◆ Problem statement: Restate all of the data exactly.

◆ Source material:
-- begin --

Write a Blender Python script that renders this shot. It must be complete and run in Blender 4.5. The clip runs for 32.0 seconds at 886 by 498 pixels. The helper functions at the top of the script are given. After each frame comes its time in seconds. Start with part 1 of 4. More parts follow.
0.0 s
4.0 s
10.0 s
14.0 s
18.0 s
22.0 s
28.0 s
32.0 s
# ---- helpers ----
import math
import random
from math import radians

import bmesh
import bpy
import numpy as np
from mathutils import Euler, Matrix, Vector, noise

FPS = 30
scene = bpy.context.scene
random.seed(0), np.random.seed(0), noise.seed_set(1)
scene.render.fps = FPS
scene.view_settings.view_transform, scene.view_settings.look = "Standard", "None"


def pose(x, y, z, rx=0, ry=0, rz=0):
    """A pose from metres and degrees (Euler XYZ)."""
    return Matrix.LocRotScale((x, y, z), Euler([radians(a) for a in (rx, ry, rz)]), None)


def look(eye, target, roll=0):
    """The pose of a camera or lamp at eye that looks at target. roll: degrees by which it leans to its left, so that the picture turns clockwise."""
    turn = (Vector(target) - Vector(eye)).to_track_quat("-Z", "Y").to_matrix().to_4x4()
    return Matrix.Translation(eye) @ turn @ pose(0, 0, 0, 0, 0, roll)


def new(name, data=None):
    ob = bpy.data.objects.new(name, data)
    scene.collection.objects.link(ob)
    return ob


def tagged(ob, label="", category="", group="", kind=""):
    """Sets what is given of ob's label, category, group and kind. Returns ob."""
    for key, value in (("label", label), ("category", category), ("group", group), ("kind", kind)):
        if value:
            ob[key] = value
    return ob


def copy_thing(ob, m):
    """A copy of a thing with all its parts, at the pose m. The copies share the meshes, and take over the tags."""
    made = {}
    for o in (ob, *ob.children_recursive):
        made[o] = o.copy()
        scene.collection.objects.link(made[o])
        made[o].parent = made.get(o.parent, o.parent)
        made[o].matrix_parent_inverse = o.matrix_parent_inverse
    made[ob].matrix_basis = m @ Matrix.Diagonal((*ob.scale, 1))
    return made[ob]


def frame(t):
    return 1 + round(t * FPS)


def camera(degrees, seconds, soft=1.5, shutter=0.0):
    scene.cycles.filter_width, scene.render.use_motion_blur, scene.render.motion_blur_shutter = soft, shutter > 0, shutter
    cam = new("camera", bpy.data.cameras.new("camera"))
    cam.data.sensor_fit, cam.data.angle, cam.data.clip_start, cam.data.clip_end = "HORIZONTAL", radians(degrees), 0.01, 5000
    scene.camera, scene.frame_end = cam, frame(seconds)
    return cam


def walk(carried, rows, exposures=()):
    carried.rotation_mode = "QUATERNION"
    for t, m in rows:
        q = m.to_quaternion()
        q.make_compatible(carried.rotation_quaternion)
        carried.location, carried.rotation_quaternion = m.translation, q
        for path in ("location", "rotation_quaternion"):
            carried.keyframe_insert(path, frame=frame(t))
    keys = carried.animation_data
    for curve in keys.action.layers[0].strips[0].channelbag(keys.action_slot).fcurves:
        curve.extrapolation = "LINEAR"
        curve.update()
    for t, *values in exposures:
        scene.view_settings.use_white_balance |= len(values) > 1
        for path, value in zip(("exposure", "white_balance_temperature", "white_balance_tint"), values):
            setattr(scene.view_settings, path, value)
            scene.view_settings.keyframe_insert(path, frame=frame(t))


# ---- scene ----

-- end --

◆ Final answer:
Write a Blender Python script that renders this shot. It must be complete and run in Blender 4.5. The clip runs for 32.0 seconds at 886 by 498 pixels. The helper functions at the top of the script are given. After each frame comes its time in seconds. Start with part 1 of 4. More parts follow.
0.0 s
4.0 s
10.0 s
14.0 s
18.0 s
22.0 s
28.0 s
32.0 s
# ---- helpers ----
import math
import random
from math import radians

import bmesh
import bpy
import numpy as np
from mathutils import Euler, Matrix, Vector, noise

FPS = 30
scene = bpy.context.scene
random.seed(0), np.random.seed(0), noise.seed_set(1)
scene.render.fps = FPS
scene.view_settings.view_transform, scene.view_settings.look = "Standard", "None"


def pose(x, y, z, rx=0, ry=0, rz=0):
    """A pose from metres and degrees (Euler XYZ)."""
    return Matrix.LocRotScale((x, y, z), Euler([radians(a) for a in (rx, ry, rz)]), None)


def look(eye, target, roll=0):
    """The pose of a camera or lamp at eye that looks at target. roll: degrees by which it leans to its left, so that the picture turns clockwise."""
    turn = (Vector(target) - Vector(eye)).to_track_quat("-Z", "Y").to_matrix().to_4x4()
    return Matrix.Translation(eye) @ turn @ pose(0, 0, 0, 0, 0, roll)


def new(name, data=None):
    ob = bpy.data.objects.new(name, data)
    scene.collection.objects.link(ob)
    return ob


def tagged(ob, label="", category="", group="", kind=""):
    """Sets what is given of ob's label, category, group and kind. Returns ob."""
    for key, value in (("label", label), ("category", category), ("group", group), ("kind", kind)):
        if value:
            ob[key] = value
    return ob


def copy_thing(ob, m):
    """A copy of a thing with all its parts, at the pose m. The copies share the meshes, and take over the tags."""
    made = {}
    for o in (ob, *ob.children_recursive):
        made[o] = o.copy()
        scene.collection.objects.link(made[o])
        made[o].parent = made.get(o.parent, o.parent)
        made[o].matrix_parent_inverse = o.matrix_parent_inverse
    made[ob].matrix_basis = m @ Matrix.Diagonal((*ob.scale, 1))
    return made[ob]


def frame(t):
    return 1 + round(t * FPS)


def camera(degrees, seconds, soft=1.5, shutter=0.0):
    scene.cycles.filter_width, scene.render.use_motion_blur, scene.render.motion_blur_shutter = soft, shutter > 0, shutter
    cam = new("camera", bpy.data.cameras.new("camera"))
    cam.data.sensor_fit, cam.data.angle, cam.data.clip_start, cam.data.clip_end = "HORIZONTAL", radians(degrees), 0.01, 5000
    scene.camera, scene.frame_end = cam, frame(seconds)
    return cam


def walk(carried, rows, exposures=()):
    carried.rotation_mode = "QUATERNION"
    for t, m in rows:
        q = m.to_quaternion()
        q.make_compatible(carried.rotation_quaternion)
        carried.location, carried.rotation_quaternion = m.translation, q
        for path in ("location", "rotation_quaternion"):
            carried.keyframe_insert(path, frame=frame(t))
    keys = carried.animation_data
    for curve in keys.action.layers[0].strips[0].channelbag(keys.action_slot).fcurves:
        curve.extrapolation = "LINEAR"
        curve.update()
    for t, *values in exposures:
        scene.view_settings.use_white_balance |= len(values) > 1
        for path, value in zip(("exposure", "white_balance_temperature", "white_balance_tint"), values):
            setattr(scene.view_settings, path, value)
            scene.view_settings.keyframe_insert(path, frame=frame(t))


# ---- scene ----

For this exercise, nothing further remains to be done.